I arrive in Chichiriviche at the end of a 12km causeway through mangrove swamps and my host has the beautiful name of Aurelio. The town has a lovely ramshackle quality and I wander snapping happily.









I sip beer on the waterfront and read Emma's first draft of her latest film while stalls set up by the pier with bulbs all wired up tenuously from a nearby lamppost.




In the morning I haggle for a boat to Cayo Sombrero and after a bumpy zip across the waves I barefoot it across the hot sand and stake my own personal piece of paradise. The island is another fantasy like the San Blas.



Not quite up to their level but still I can't argue with the blues and the palms and the sand and the coral bones. There is some coral living under there I can see but most of it is dead. A big chemical accident in the 90s apparently.
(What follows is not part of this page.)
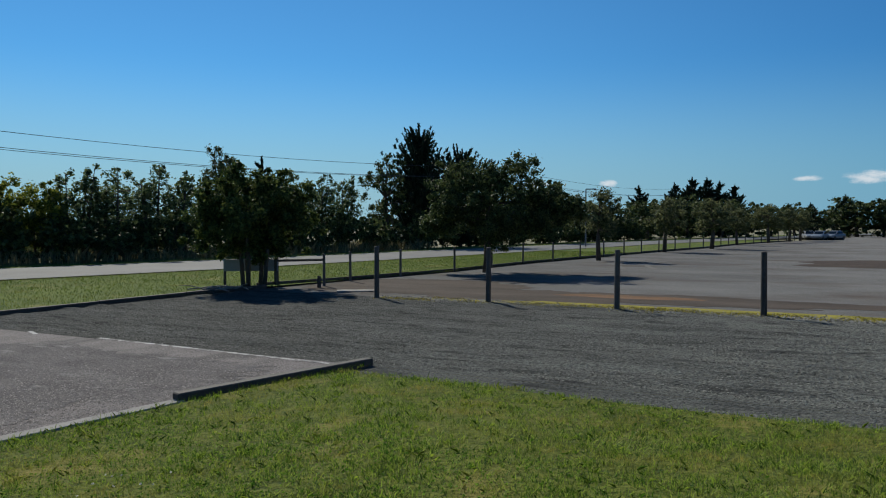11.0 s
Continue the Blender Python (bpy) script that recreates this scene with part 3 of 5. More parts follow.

A sprint for the border, now that I am out of US cash and bleeding from my bank account at the official rate. I am alternately soaked and then baked dry as I head up around the coast and through pretty Coro. From the bridge across the lake the skyline of Maracaibo looks serene but soon I am in the scrum of its traffic pausing just long enough at the Mercado Pulga to buy some CDs of Gaita, the city's own music. A final push up to Sinamaica as the light starts to play beautiful tricks. Smoke from countless fires curl spectral around my tyres and sideways lightshafts transform the fields of plastic trash impaled on cacti into cyberflowers. I careen across the unkempt roads through wetlands and flurries of herons. At one surreal point I am stuck behind a mini-train, the kind that takes tourists around Hastings, winding its way through a monumental rubbish tip, reggaeton blaring from a pair of outsize speakers nestled among the balloons. In Sinamaica a crowd gathers to consider my predicament. The only guesthouse is in the middle of a lake on stilts. No way to get the bike there and nowhere remotely safe to leave it. I have to push on for the border. Apparently the only hotel is there at Guarero. The scraps of daylight illuminate post-apocalyptic villages as I slalom the potholes full tilt. Leaving Venezuela feels like a Steve McQueen chase sequence.